The only books that are assured of being in my house are my books that I’ve produced. Boxes of the rest are in storage, including the rarer ones that are first-edition science fiction classics. Clothes get season allowances. While I’ve reduced most things to a much smaller inventory, I’ve made shelves and such for the kitchen, because I like to cook and eat, and the office, which is really my one main seat and the site for every meal and almost everything else. Art is sneaking back in, a piece at a time. Most tools and things that can live outside will wait until I get a shed built.
Weirdly, there are great debates about whether people are being allowed to self-actualize, and active resistance to basic physiological needs. Housing, sanitation, food, health somehow have managed to gain powerful opponents. Drive into a big city and see how hard it can be to access those things – unless you are rich enough to rent a room, pay for a meal, and have access to a doctor. One of the ways owning a house is healthy is that many of the true basics are covered and provided, or at least enabled.
As I mentioned over on my tiny house blog, I mentioned my gig, Island Roots Housing, and another non-profit in my new county, Jefferson’s Housing Solutions Network (I hope I got their name right.) Both are working at providing real solutions for real people, practicality and pragmatism over academic arguments. And yet, I’ve witnessed that the people with the need are too busy working to engage in the public debate while their opponents might have the time and resources to speak at meetings, in public, in the press, and in the courts. Finding housing for a dozen or so households can mean engaging in conversations amongst hundreds or thousands across the ideological spectrum. I’m much more impressed now with those who have more than enough who recognize the humanity of those with not enough.

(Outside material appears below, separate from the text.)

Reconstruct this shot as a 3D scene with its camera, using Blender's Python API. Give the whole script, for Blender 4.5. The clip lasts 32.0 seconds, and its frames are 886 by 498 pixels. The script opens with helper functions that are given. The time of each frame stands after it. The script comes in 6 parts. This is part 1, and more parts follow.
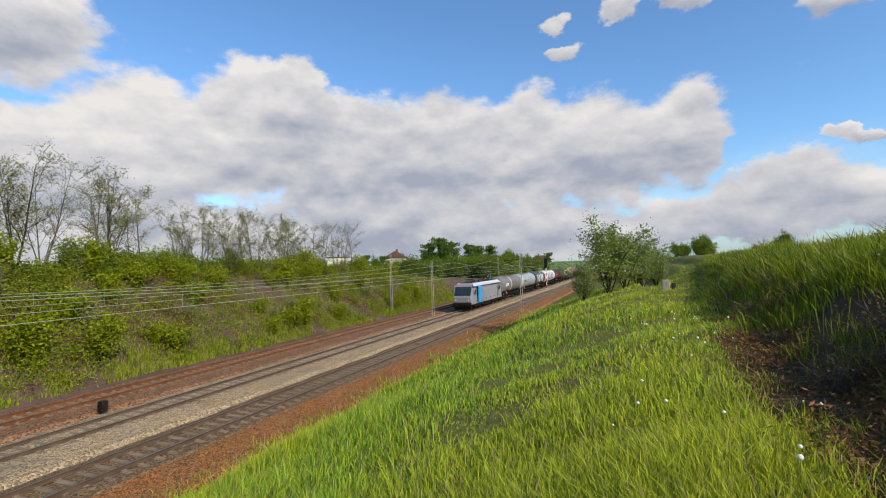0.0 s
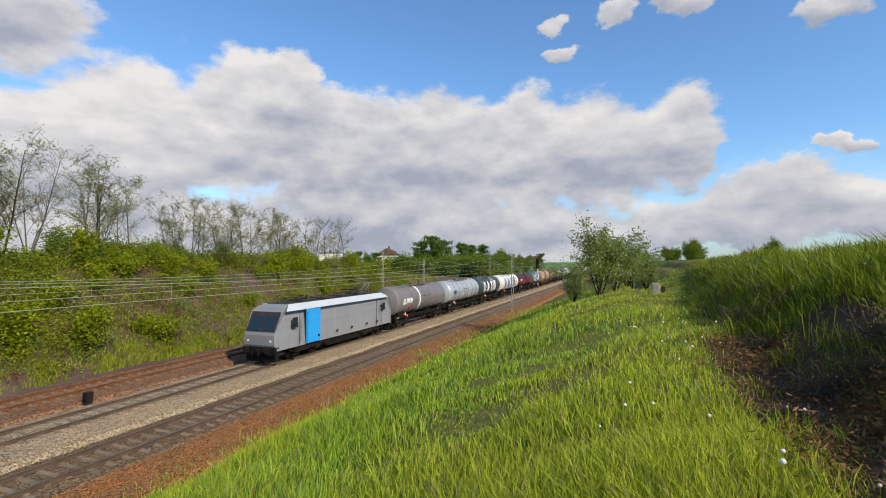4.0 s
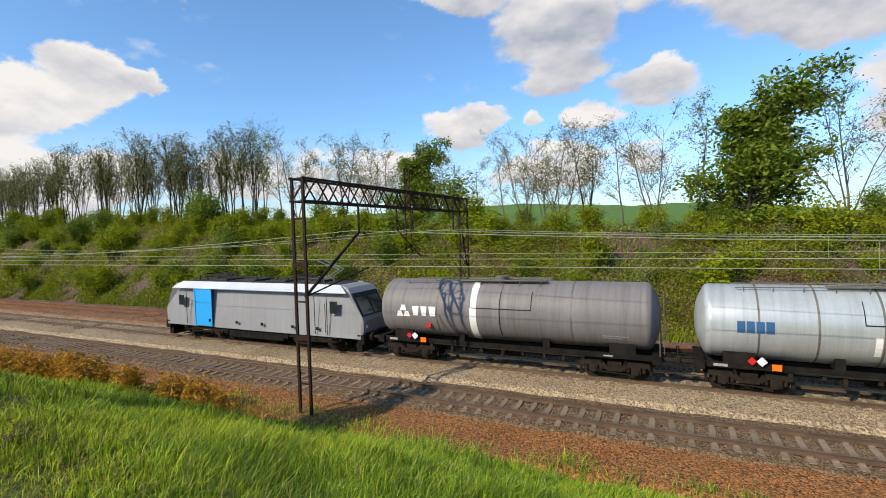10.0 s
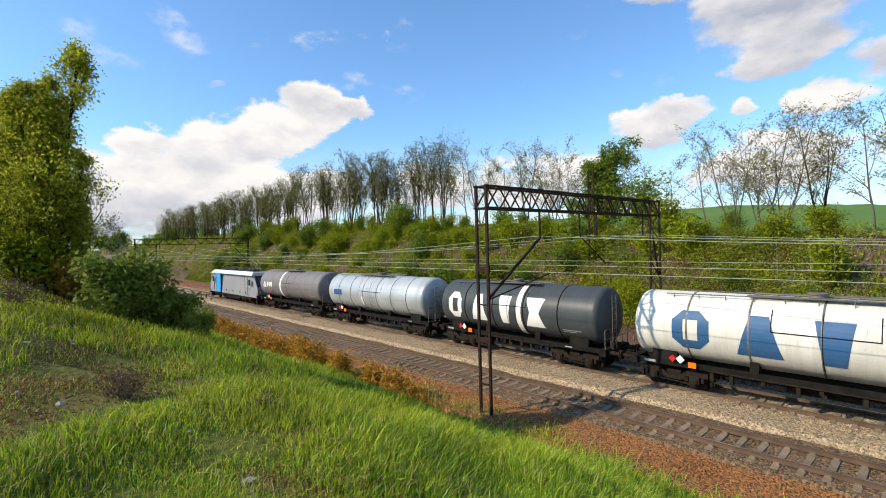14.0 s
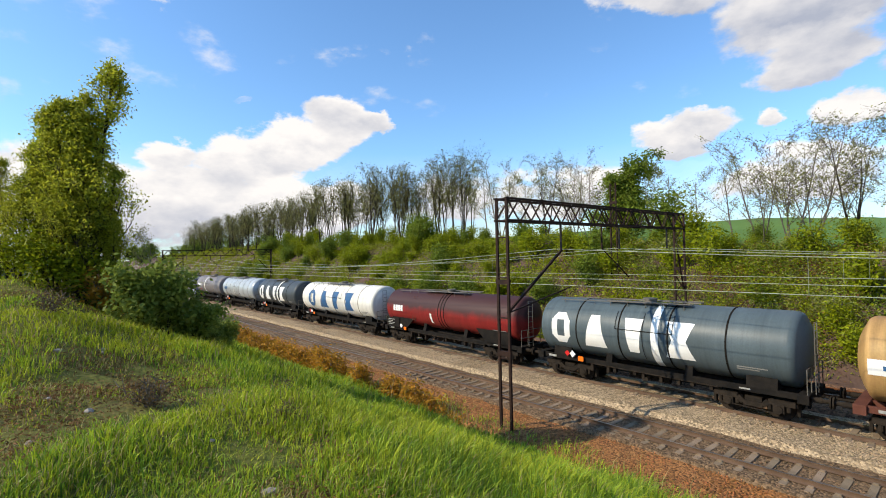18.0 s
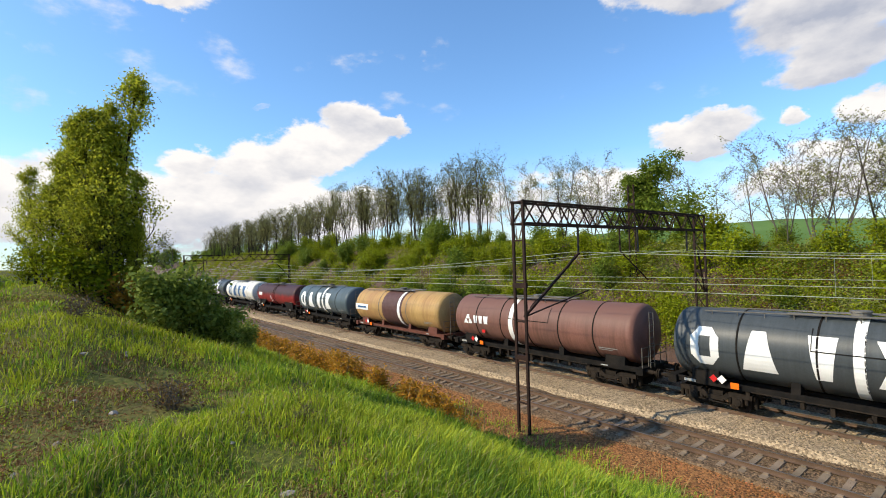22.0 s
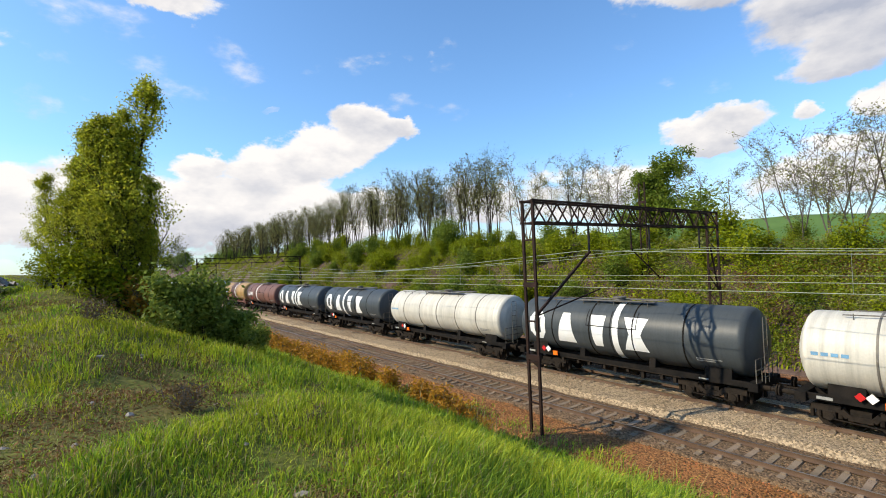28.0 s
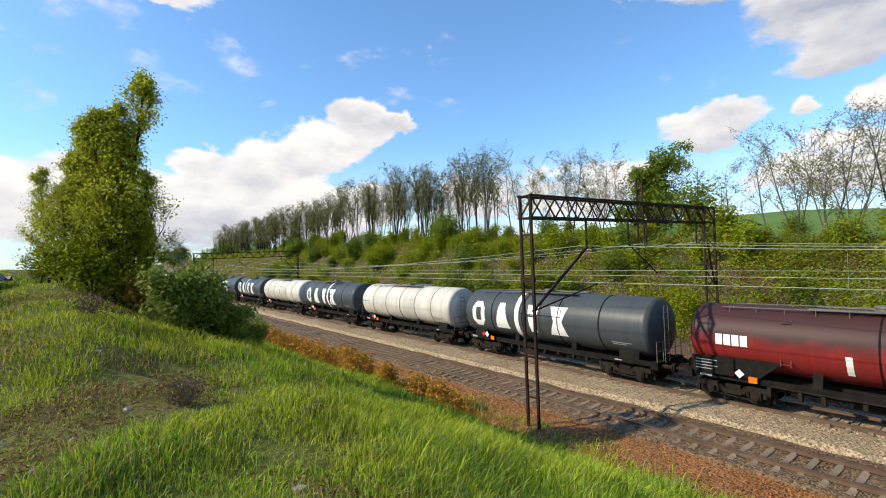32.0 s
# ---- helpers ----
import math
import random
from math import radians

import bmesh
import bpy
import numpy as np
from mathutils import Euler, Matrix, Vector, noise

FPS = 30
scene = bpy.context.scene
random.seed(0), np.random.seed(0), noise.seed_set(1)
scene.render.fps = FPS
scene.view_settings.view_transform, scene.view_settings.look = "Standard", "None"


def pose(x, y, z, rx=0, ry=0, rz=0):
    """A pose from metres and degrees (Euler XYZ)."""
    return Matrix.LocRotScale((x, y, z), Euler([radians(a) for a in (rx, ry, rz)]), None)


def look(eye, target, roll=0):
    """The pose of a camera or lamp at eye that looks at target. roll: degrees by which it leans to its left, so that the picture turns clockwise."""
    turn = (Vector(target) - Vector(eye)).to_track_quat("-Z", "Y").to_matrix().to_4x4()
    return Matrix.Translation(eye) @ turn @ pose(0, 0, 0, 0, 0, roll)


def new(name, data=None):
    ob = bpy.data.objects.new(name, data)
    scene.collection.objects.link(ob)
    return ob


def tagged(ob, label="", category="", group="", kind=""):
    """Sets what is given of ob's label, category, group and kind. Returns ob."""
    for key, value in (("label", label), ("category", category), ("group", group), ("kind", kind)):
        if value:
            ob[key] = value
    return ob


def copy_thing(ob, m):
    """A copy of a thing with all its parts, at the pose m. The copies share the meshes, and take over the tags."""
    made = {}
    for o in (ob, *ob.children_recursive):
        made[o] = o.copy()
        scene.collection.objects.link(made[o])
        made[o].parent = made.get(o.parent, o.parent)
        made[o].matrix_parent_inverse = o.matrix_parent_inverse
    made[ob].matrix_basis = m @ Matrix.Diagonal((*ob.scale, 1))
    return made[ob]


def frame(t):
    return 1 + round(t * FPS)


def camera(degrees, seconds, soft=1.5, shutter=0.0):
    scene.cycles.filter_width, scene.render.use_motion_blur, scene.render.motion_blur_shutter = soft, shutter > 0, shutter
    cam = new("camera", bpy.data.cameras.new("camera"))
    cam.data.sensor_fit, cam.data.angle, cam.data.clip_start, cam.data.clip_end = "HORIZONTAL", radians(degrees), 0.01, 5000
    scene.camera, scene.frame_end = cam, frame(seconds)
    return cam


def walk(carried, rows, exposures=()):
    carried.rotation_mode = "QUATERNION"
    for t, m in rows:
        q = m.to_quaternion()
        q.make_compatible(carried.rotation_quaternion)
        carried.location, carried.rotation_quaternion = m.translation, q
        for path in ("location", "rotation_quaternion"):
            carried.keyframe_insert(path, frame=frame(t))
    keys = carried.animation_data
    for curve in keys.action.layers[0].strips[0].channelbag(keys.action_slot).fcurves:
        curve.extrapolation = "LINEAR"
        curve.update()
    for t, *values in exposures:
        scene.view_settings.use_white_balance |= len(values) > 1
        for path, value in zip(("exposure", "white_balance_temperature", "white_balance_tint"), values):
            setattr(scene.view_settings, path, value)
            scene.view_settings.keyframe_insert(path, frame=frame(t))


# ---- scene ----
# Metres. x runs along the railway, y away from the camera across the tracks, z = 0 is the top of the rails.
EYE = (0.0, 0.0, 6.8)
cam = camera(85.75, 32.0, soft=1.0)


def aim(heading, pitch, roll):
    """Heading in degrees from +y towards +x."""
    h, p = radians(heading), radians(pitch)
    way = Vector((math.sin(h) * math.cos(p), math.cos(h) * math.cos(p), math.sin(p)))
    return look(EYE, Vector(EYE) + way * 50, roll)


walk(cam, [(t, aim(h, p, r)) for t, h, p, r in (
    (0, 68.1, 1.85, -1.8), (0.5, 68.01, 1.74, -1.71), (1, 68.25, 1.51, -1.53), (1.5, 67.85, 1.87, -0.61),
    (2, 67.04, 1.74, -0.96), (2.5, 66.81, 1.65, -0.66), (3, 67.29, 1.43, -0.35), (3.5, 69.02, 1.61, -0.4),
    (5.5, 68.73, 1.65, -0.14), (6, 68.65, 1.49, 0.01), (6.5, 69.3, 1.64, -0.24), (7, 69.43, 1.32, -0.74),
    (7.5, 68.56, 1.07, -0.6), (8, 66.25, 1.23, -0.22), (8.3, 63.75, -0.18, -1.15), (8.5, 52.71, 0.24, -0.87),
    (8.6, 45.73, 0.15, -0.76), (8.7, 37.59, 0.3, -0.4), (8.8, 29.9, -0.4, -0.1), (9, 14.1, -1.4, 0.6),
    (9.2, 4.21, -1.3, -0.4), (9.5, -11.49, -0.99, -0.5), (10, -25.61, -2, -1.68), (10.5, -35.06, 0.06, -0.53),
    (11, -40.78, -2.54, -0.83), (11.5, -43.61, -1.47, -1.14), (12, -44.83, -1.79, -1.45), (12.5, -44.64, -2, -1.22),
    (13, -44.76, -0.96, -1.29), (13.5, -46.27, -0.69, -1.37), (14, -47.04, -0.72, -1.48), (14.5, -47.9, -0.27, -1.06),
    (16.5, -49.08, 0.63, -1.11), (17, -49.22, 0.76, -0.78), (17.5, -49.41, 0.97, -0.91), (18, -49.43, 0.82, -1.23),
    (18.5, -49.21, 0.79, -1.04), (19, -49.46, 1.65, -0.96), (19.5, -50.58, 1.79, -1.1), (20, -51.5, 1.59, -0.95),
    (20.5, -51.67, 1.51, -1.24), (21, -51.63, 1.55, -1.73), (21.5, -51.84, 1.57, -1.51), (22, -51.36, 1.3, -1.55),
    (22.5, -51.25, 1.56, -1.64), (23, -51.41, 1.46, -1.43), (23.5, -51.54, 1.47, -1.48), (24, -51.54, 1.51, -1.76),
    (24.5, -51.69, 1.38, -1.64), (25, -51.92, 1.29, -1.65), (25.5, -51.99, 1.3, -1.55), (27.5, -52.28, 1.25, -1.67),
    (28, -52.55, 1.38, -2.19), (28.5, -52.66, 1.2, -2.11), (29, -52.51, 1.18, -1.94), (29.5, -52.74, 0.8, -2.22),
    (30, -52.39, 0.62, -2.14), (30.5, -52.68, 0.71, -2.06), (31, -52.88, 0.92, -1.85), (31.5, -52.84, 1.23, -1.98),
    (32, -52.29, 0.76, -2.14),
)], exposures=(
    (0, -0.15, 7000, 10), (8.2, -0.15, 7000, 10), (8.8, -0.36, 7100, 10), (9.1, -0.34, 7100, 10), (9.5, -0.18, 7100, 10), (11.0, 0.12, 7100, 10), (32, 0.16, 7100, 10)))

# ---------------------------------------------------------------- light
SUN_WAY = Vector((0.36, 0.74, -0.57)).normalized()     # the way the sunlight travels
sun = new("sun", bpy.data.lights.new("sun", "SUN"))
sun.data.energy, sun.data.angle, sun.data.color = 5.0, radians(0.6), (1.0, 0.915, 0.75)
sun.matrix_world = Matrix.Translation((0, 0, 200)) @ SUN_WAY.to_track_quat("-Z", "Y").to_matrix().to_4x4()

# clouds: heading and height in degrees, half width, half height, weight
CLOUDS = (
    (24, 9, 10, 8, 1.0), (36, 12, 10, 9.5, 1.0), (46, 15, 9, 9.5, 1.0), (52, 19, 4, 6, .95), (58, 11, 10, 10, 1.0), (68, 12, 10, 9.6, 1.0), (78, 12, 10, 9, 1.0),
    (88, 12.5, 8, 8, 1.0), (95.5, 13, 5.5, 6.6, 1.0), (104, 5, 9, 5.6, 1.0), (112, 4, 8, 4, .95), (60, 3, 46, 5.5, 1.0), (34, 6, 12, 5, 1.0), (98, 3, 14, 4, .9), (26.5, 22.5, 5, 4, 1.0),
    (82.5, 26.6, 2.2, 1.3, .8), (83.6, 23.6, 3, 1.5, .85), (90.3, 26.4, 3, 1.6, .8), (97, 26.2, 4, 2, .8), (107.4, 22.4, 4, 1.5, .75), (110, 10.4, 1.8, .9, .8),
    (9, 27, 20, 7, 1.0), (14, 21, 12, 5, 1.0), (26, 22, 9, 6, .95), (-1, 14.5, 7, 2.6, .85),
    (-12, 23, 10, 6.0, 1.0), (-12, 17, 6, 3.0, .95), (-24, 27.4, 9, 4.2, 1.0), (-23, 12.2, 5, 2.6, .9), (-15.5, 12, 1.8, 1.3, .85), (-8, 12, 4, 2, .85), (-10, 7, 14, 3, .7),
    (-62, 15.2, 5.0, 3.6, 1.0), (-57.6, 15.6, 2.8, 2.1, .95), (-66.5, 12.6, 5.5, 3.2, 1.0), (-71, 9.8, 7, 4.0, 1.0), (-79, 10.6, 4, 2.2, .9), (-77, 6, 9, 4.5, 1.0), (-90, 6.5, 10, 5.4, 1.0), (-98, 8, 8, 4.6, 1.0), (-84, 5, 9, 5, 1.0), (-66, 5, 10, 4.4, .95),
    (-72.5, 16.7, 2.5, .7, .6), (-82, 26.6, 6.5, 1.8, .8), (-97, 20.5, 3, 1.4, .6), (-48, 6.5, 9, 3.0, .75), (-36, 7, 10, 3, .75), (-56, 24, 13, .9, .35), (-86, 22, 24, 9, .30), (-62, 21, 18, 8, .22),
)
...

I’m glad I have a house. I’m disappointed at how many don’t even have a place to rent, not even a room. And frequently, those are the people we applauded as essential workers.
Hmm. Didn’t expect this blog post to take this turn, but as a friend and I said earlier today,
“If I Had More Time I Could Have Made It Shorter” – Mark Twain? or #IIHMTICHMIS – modern literary progress
Two weeks into this move, I’ve learned several things, but I won’t bore you with the list; but here are a few examples. I finally found the rest of the towels, but one set works well enough if washed enough. Knowing that all of my USB drive and SD cards are in this one particular box, but I can’t remember which box the box is in. (And I just found it, sitting within two feet of where I was when I realized I needed it – hours ago.) Nice soaps aren’t as important as hot water. An empty fridge is an opportunity to restock it. The same for the pantry. Curtains and blinds will be nice, but in the meantime, a few pieces of art hung in the window helps privacy both ways. (Fortunately, the art is purposely translucent, so it can be window art.) And I’ll just have to apologize to the car and the bicycle for having to sit in the rain – and I may have just found a way to get the bike into covered storage.
A tiny house is not the magic. Money changes things, but it doesn’t have to. Intentional living taken to the level of individual items makes it possible to see what really matters. Or, you can go on a long road (or ferry) trip without rest stops and experience what really matters to you.